What do other people think? How do your colleagues experience this person, are they intimidated too? How have they addressed it, what has been tried before to remedy this?

Decide on a course of action

Once you’ve thought the situation through, you can decide on a course of action.

One option is to modify your expectations of the relationship, and what you interpret as intimidating. This could be part of the normal adjustments we all have to make when starting in a new workplace. Reframe it as simply a direct management style, or high expectations. It might be suboptimal – but few bosses are perfect.

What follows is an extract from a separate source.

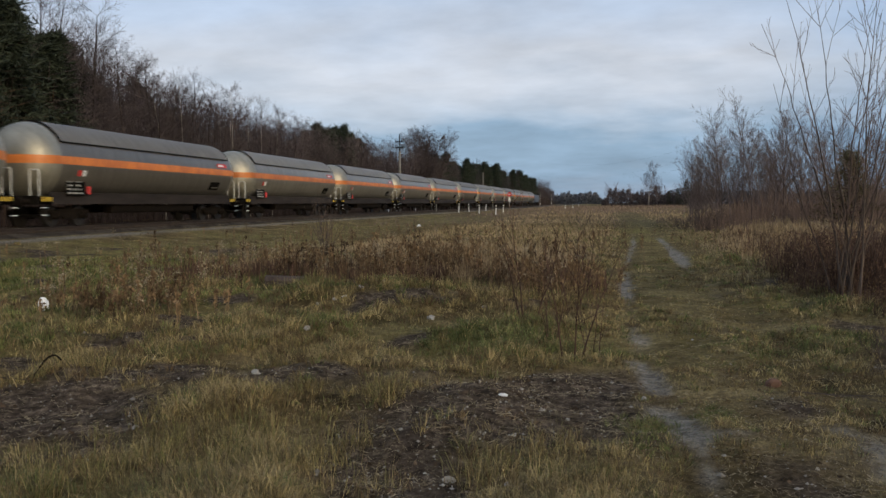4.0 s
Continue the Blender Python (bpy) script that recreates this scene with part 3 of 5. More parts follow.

The other option is to address it by talking to your manager and letting them know how you feel. If you do this, make sure you have specific examples to share, and talk about the behaviour, not the person. For example, say: “When you stand up and raise your voice, I feel intimidated” not “You are intimidating.”

It’s difficult to have a conversation like this, but hard conversations are part of work. And you will be surprised how often people are unaware of how they come across to others! They may welcome the feedback.

In summary, don’t put up with bullying behaviour, but do be prepared for people who can be intimidating at times. Think through the situation, make whatever reasonable adjustments you can, and have the courage to address this with your boss if necessary.

And if you really feel miserable, leave and find another job. Life is too short and work takes up too much of our time!